Nach seiner Entlassung am 31. März 1959 ging Karl Wilhelm Fricke nach Hamburg und nahm seine unterbrochene Arbeit als Journalist wieder auf. Die vier Jahre in Bautzen motivierten ihn, weiterhin über die DDR-Opposition zu berichten. Eines seiner ersten Bücher trug den Titel „Selbstbehauptung und Widerstand in der Sowjetischen Besatzungszone“ (1964). Als er 1970 mit 41 Jahren Leiter der „Ost-West-Redaktion“ im Kölner Deutschlandfunk wurde, war er finanziell abgesichert und veröffentlichte vor und nach dem Mauerfall 1989 ein Buch nach dem anderen. Die wichtigsten Titel sind: „Warten auf Gerechtigkeit. Kommunistische Säuberungen und Rehabilitierungen“ (1971), „Politik und Justiz in der DDR. Zur Geschichte der politischen Verfolgung 1945-1968“ (1979), „Politischer Strafvollzug in der DDR“ (1981), „Opposition und Widerstand in der DDR“ (1984), „Die DDR-Staatssicherheit“ (1982), „MfS intern“ (1991), „Akten-Einsicht. Rekonstruktion einer politischen Verfolgung“ (1996).
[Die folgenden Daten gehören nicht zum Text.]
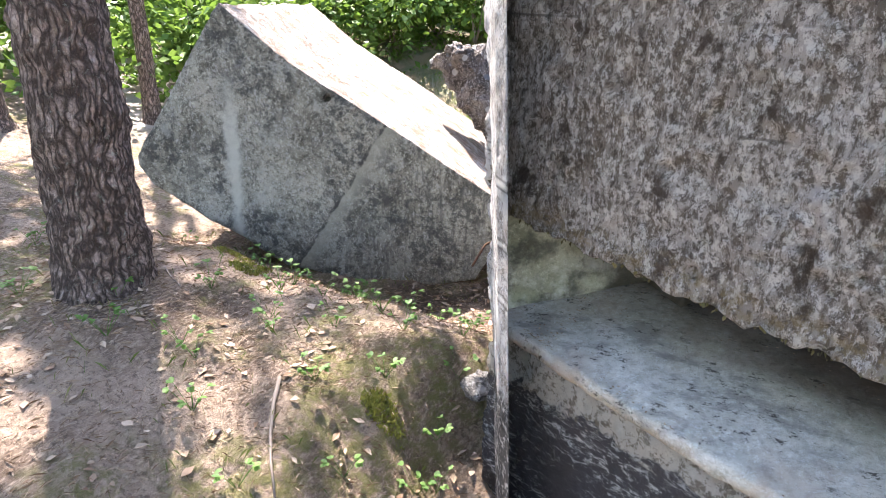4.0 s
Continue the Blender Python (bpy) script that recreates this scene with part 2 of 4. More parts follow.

Karl Wilhelm Fricke, der stets sachlich-zurückhaltend, obwohl immer auch emotional beteiligt, über DDR-Vorgänge berichtet hat, ist für seine Aufklärungsarbeit mehrfach ausgezeichnet worden, so 1996 mit der Ehrendoktorwürde der Freien Universität Berlin, 2001 mit dem Bundesverdienstkreuz 1. Klasse, 2010 mit dem Hohenschönhausen-Preis. Der einstige Fluchthelfer Burkhard Veigel stiftete 2017 den mit 20 000 Euro dotierten „Karl-Wilhelm-Fricke-Preis“, der von der „Bundesstiftung zur Aufarbeitung der SED-Diktatur“ vergeben wird. Erster Preisträger war der Namensgeber selbst.